* start DATA LINES *

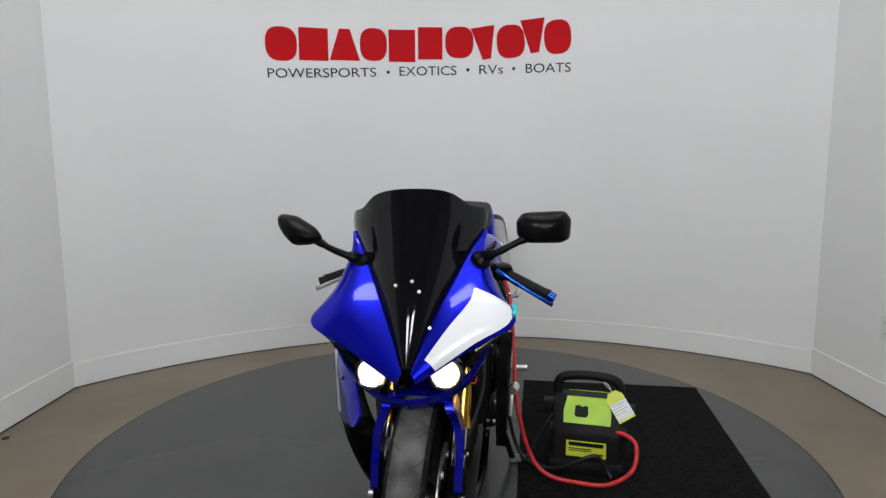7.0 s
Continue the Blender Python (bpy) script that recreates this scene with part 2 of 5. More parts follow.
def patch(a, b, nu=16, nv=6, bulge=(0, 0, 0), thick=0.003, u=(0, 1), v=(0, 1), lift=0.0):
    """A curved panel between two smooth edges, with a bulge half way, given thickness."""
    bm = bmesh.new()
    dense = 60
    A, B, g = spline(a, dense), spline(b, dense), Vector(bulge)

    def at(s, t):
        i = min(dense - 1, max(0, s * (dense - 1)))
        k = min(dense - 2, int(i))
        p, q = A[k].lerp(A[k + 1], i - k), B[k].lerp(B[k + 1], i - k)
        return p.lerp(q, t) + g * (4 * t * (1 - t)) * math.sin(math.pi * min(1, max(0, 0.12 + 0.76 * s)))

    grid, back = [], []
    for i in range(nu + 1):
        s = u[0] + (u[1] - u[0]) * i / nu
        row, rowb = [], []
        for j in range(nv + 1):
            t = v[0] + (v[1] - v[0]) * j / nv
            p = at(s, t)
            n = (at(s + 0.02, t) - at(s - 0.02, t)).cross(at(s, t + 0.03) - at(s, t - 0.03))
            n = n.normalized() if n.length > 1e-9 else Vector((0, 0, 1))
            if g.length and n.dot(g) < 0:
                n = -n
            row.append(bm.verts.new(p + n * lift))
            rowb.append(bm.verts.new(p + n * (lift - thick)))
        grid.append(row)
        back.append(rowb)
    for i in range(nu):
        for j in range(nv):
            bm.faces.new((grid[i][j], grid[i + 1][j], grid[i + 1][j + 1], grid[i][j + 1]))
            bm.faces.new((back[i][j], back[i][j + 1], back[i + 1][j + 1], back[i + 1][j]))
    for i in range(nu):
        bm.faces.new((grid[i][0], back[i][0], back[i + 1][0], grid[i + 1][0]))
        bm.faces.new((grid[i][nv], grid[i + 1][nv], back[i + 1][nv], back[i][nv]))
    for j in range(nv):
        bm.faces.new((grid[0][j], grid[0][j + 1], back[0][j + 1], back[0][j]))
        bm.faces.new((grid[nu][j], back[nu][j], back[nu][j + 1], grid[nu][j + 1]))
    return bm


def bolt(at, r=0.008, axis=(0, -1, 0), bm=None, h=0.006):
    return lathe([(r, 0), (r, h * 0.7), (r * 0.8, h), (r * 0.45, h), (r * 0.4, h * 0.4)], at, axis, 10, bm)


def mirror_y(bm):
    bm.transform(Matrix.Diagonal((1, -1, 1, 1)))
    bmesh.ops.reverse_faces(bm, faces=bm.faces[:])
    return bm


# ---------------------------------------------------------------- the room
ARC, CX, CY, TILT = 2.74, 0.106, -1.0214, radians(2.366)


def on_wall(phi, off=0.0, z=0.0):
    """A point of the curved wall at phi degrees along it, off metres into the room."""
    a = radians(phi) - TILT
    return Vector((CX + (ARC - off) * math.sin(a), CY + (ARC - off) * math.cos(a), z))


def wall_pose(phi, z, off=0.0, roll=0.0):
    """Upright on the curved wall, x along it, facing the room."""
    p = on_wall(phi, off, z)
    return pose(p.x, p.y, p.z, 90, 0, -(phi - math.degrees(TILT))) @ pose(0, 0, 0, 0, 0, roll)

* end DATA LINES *

WRITTEN TASK: Go through the listing above and quote it exactly, apart from its images.

RESULT OF THE TASK:
7.0 s
Continue the Blender Python (bpy) script that recreates this scene with part 2 of 5. More parts follow.
def patch(a, b, nu=16, nv=6, bulge=(0, 0, 0), thick=0.003, u=(0, 1), v=(0, 1), lift=0.0):
    """A curved panel between two smooth edges, with a bulge half way, given thickness."""
    bm = bmesh.new()
    dense = 60
    A, B, g = spline(a, dense), spline(b, dense), Vector(bulge)

    def at(s, t):
        i = min(dense - 1, max(0, s * (dense - 1)))
        k = min(dense - 2, int(i))
        p, q = A[k].lerp(A[k + 1], i - k), B[k].lerp(B[k + 1], i - k)
        return p.lerp(q, t) + g * (4 * t * (1 - t)) * math.sin(math.pi * min(1, max(0, 0.12 + 0.76 * s)))

    grid, back = [], []
    for i in range(nu + 1):
        s = u[0] + (u[1] - u[0]) * i / nu
        row, rowb = [], []
        for j in range(nv + 1):
            t = v[0] + (v[1] - v[0]) * j / nv
            p = at(s, t)
            n = (at(s + 0.02, t) - at(s - 0.02, t)).cross(at(s, t + 0.03) - at(s, t - 0.03))
            n = n.normalized() if n.length > 1e-9 else Vector((0, 0, 1))
            if g.length and n.dot(g) < 0:
                n = -n
            row.append(bm.verts.new(p + n * lift))
            rowb.append(bm.verts.new(p + n * (lift - thick)))
        grid.append(row)
        back.append(rowb)
    for i in range(nu):
        for j in range(nv):
            bm.faces.new((grid[i][j], grid[i + 1][j], grid[i + 1][j + 1], grid[i][j + 1]))
            bm.faces.new((back[i][j], back[i][j + 1], back[i + 1][j + 1], back[i + 1][j]))
    for i in range(nu):
        bm.faces.new((grid[i][0], back[i][0], back[i + 1][0], grid[i + 1][0]))
        bm.faces.new((grid[i][nv], grid[i + 1][nv], back[i + 1][nv], back[i][nv]))
    for j in range(nv):
        bm.faces.new((grid[0][j], grid[0][j + 1], back[0][j + 1], back[0][j]))
        bm.faces.new((grid[nu][j], back[nu][j], back[nu][j + 1], grid[nu][j + 1]))
    return bm


def bolt(at, r=0.008, axis=(0, -1, 0), bm=None, h=0.006):
    return lathe([(r, 0), (r, h * 0.7), (r * 0.8, h), (r * 0.45, h), (r * 0.4, h * 0.4)], at, axis, 10, bm)


def mirror_y(bm):
    bm.transform(Matrix.Diagonal((1, -1, 1, 1)))
    bmesh.ops.reverse_faces(bm, faces=bm.faces[:])
    return bm


# ---------------------------------------------------------------- the room
ARC, CX, CY, TILT = 2.74, 0.106, -1.0214, radians(2.366)


def on_wall(phi, off=0.0, z=0.0):
    """A point of the curved wall at phi degrees along it, off metres into the room."""
    a = radians(phi) - TILT
    return Vector((CX + (ARC - off) * math.sin(a), CY + (ARC - off) * math.cos(a), z))


def wall_pose(phi, z, off=0.0, roll=0.0):
    """Upright on the curved wall, x along it, facing the room."""
    p = on_wall(phi, off, z)
    return pose(p.x, p.y, p.z, 90, 0, -(phi - math.degrees(TILT))) @ pose(0, 0, 0, 0, 0, roll)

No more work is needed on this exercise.